(Exercise goal):
From the records below, extract only the lines running from the line with "scene = bpy.context.scene" to the line with "pose from metres", both lines included, reproducing them exactly.

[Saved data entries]
———
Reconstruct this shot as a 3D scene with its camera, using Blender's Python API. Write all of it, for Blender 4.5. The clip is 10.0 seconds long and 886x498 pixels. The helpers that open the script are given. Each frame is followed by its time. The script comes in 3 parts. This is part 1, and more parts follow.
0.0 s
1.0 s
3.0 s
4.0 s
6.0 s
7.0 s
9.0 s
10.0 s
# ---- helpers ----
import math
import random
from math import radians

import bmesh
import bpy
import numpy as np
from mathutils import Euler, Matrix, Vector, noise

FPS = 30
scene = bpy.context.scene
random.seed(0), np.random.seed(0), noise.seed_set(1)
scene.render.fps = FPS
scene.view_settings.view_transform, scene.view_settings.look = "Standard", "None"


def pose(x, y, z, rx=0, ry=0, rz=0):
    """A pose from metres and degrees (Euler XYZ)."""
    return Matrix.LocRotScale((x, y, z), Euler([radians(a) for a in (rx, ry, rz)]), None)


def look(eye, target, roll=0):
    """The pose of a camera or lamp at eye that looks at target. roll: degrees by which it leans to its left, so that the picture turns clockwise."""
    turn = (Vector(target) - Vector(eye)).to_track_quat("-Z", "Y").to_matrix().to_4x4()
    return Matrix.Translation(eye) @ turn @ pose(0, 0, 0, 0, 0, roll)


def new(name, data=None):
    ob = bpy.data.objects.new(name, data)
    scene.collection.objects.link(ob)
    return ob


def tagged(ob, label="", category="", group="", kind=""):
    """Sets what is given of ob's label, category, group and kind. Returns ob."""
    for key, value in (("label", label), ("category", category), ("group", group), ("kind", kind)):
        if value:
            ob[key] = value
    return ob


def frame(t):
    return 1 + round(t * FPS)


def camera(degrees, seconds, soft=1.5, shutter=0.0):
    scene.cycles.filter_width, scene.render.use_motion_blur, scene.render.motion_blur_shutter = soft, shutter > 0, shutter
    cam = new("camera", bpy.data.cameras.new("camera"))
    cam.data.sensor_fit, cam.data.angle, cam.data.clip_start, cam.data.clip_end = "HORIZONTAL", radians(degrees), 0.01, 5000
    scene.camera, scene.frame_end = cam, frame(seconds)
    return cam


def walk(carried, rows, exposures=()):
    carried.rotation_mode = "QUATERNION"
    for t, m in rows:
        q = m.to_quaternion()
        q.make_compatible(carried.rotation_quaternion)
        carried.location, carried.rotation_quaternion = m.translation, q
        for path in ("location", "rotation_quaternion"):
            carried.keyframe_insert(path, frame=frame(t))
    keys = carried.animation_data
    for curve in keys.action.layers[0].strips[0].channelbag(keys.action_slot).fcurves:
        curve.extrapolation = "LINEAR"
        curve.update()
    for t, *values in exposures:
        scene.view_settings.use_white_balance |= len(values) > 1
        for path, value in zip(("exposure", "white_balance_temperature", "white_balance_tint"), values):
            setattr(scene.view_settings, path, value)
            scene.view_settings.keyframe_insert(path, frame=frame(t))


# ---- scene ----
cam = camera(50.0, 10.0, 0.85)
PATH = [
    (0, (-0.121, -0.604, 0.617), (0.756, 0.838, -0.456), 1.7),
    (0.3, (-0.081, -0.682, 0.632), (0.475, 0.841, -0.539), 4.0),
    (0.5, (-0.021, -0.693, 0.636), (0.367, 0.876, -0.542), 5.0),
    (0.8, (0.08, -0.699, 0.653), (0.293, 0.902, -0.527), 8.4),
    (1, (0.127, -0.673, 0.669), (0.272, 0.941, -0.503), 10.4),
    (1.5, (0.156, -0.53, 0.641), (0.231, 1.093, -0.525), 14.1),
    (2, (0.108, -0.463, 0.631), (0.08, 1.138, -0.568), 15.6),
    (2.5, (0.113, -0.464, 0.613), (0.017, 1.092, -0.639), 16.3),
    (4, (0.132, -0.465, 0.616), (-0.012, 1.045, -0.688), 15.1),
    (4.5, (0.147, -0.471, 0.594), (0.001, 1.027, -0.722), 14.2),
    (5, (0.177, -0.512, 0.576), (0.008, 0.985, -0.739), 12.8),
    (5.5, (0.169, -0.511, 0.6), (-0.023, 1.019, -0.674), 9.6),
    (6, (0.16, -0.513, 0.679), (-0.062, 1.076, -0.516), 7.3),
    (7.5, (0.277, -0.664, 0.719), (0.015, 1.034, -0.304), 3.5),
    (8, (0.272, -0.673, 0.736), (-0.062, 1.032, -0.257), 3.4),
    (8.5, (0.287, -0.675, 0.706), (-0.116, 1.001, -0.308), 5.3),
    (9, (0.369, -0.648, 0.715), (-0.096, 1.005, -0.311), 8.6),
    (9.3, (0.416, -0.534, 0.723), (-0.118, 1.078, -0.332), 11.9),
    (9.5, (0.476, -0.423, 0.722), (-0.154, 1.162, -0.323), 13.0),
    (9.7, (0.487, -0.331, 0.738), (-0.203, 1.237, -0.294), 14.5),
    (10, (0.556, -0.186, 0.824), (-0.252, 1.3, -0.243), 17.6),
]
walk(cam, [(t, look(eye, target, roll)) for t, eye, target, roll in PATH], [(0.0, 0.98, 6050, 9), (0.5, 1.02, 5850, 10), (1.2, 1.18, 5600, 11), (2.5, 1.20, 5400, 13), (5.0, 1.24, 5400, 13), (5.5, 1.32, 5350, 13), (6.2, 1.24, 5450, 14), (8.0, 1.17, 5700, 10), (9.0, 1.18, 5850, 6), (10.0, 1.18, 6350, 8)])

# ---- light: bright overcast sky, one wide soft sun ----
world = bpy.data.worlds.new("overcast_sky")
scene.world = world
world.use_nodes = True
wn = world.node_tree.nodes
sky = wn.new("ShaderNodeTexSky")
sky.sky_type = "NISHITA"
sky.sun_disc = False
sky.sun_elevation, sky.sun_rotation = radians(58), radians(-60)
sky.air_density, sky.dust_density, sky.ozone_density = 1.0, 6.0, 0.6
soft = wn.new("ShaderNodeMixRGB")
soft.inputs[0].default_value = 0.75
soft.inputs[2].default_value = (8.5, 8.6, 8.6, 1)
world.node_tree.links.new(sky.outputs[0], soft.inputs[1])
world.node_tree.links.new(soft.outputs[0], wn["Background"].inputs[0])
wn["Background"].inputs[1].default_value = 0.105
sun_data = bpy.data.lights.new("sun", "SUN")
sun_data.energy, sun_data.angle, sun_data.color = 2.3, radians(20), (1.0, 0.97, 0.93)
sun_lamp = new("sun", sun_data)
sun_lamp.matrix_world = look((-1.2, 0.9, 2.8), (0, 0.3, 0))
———
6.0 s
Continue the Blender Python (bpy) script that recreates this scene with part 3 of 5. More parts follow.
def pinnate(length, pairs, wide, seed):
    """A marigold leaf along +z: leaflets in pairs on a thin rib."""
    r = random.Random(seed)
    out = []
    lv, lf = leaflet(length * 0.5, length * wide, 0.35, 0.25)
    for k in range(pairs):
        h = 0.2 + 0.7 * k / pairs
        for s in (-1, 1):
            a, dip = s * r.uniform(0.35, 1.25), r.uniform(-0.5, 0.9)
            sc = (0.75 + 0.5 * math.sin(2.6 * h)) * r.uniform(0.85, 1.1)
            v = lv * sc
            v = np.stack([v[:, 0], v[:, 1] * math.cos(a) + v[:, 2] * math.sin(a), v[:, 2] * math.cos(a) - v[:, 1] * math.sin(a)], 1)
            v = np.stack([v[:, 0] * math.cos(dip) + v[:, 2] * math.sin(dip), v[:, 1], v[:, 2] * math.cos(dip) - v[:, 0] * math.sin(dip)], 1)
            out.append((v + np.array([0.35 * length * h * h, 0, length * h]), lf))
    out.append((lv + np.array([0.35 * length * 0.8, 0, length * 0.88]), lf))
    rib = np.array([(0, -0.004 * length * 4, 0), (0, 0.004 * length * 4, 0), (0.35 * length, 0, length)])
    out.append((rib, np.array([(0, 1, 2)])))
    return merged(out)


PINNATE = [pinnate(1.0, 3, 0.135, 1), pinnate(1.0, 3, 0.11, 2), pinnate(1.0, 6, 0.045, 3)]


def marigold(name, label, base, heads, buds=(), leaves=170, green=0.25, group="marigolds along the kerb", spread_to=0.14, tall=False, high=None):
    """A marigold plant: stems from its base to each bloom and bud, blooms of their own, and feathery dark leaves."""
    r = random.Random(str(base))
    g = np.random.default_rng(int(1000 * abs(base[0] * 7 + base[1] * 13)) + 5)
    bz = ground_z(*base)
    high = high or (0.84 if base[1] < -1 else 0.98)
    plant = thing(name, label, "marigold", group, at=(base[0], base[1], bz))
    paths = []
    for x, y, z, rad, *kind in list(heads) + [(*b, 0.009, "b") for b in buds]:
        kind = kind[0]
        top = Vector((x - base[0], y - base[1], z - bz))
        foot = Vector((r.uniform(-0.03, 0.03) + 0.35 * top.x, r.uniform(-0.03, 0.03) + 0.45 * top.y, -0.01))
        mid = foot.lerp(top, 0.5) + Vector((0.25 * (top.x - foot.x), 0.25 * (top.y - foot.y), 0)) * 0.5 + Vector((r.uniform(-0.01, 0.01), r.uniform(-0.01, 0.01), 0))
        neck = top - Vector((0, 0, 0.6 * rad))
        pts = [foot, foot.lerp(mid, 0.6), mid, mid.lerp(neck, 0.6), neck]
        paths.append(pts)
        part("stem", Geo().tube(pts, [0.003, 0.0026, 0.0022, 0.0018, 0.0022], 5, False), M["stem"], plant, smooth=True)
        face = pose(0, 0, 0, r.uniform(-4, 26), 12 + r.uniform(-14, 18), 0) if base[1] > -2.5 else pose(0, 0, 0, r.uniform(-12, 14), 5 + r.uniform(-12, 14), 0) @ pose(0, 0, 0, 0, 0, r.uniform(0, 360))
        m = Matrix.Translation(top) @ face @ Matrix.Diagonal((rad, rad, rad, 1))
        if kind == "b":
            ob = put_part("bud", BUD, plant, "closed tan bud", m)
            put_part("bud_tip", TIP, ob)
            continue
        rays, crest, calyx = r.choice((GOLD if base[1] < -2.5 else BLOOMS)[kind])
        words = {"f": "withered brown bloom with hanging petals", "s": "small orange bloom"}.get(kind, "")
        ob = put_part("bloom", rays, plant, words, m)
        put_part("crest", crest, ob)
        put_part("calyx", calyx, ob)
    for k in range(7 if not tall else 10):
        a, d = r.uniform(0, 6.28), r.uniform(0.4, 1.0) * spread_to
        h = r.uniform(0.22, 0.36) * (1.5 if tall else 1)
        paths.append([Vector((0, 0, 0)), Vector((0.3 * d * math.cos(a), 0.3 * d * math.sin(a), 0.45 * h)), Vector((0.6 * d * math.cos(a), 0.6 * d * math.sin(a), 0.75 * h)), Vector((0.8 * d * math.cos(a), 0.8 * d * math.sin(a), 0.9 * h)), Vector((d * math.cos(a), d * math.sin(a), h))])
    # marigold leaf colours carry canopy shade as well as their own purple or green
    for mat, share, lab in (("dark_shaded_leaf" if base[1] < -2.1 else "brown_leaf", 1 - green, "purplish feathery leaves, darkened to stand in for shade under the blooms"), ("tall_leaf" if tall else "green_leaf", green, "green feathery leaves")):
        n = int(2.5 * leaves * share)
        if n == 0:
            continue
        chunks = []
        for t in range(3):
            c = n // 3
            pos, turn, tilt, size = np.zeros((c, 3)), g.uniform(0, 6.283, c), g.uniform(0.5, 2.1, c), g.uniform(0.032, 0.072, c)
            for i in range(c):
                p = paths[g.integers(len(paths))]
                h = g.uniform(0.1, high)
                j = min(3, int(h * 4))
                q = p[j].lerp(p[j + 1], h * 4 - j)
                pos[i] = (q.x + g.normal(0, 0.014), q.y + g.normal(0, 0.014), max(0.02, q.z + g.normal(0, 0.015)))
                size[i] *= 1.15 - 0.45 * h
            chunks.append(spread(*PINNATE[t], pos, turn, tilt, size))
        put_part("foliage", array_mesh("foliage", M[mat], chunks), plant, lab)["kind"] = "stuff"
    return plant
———
(Exercise answer):
scene = bpy.context.scene
random.seed(0), np.random.seed(0), noise.seed_set(1)
scene.render.fps = FPS
scene.view_settings.view_transform, scene.view_settings.look = "Standard", "None"


def pose(x, y, z, rx=0, ry=0, rz=0):
    """A pose from metres and degrees (Euler XYZ)."""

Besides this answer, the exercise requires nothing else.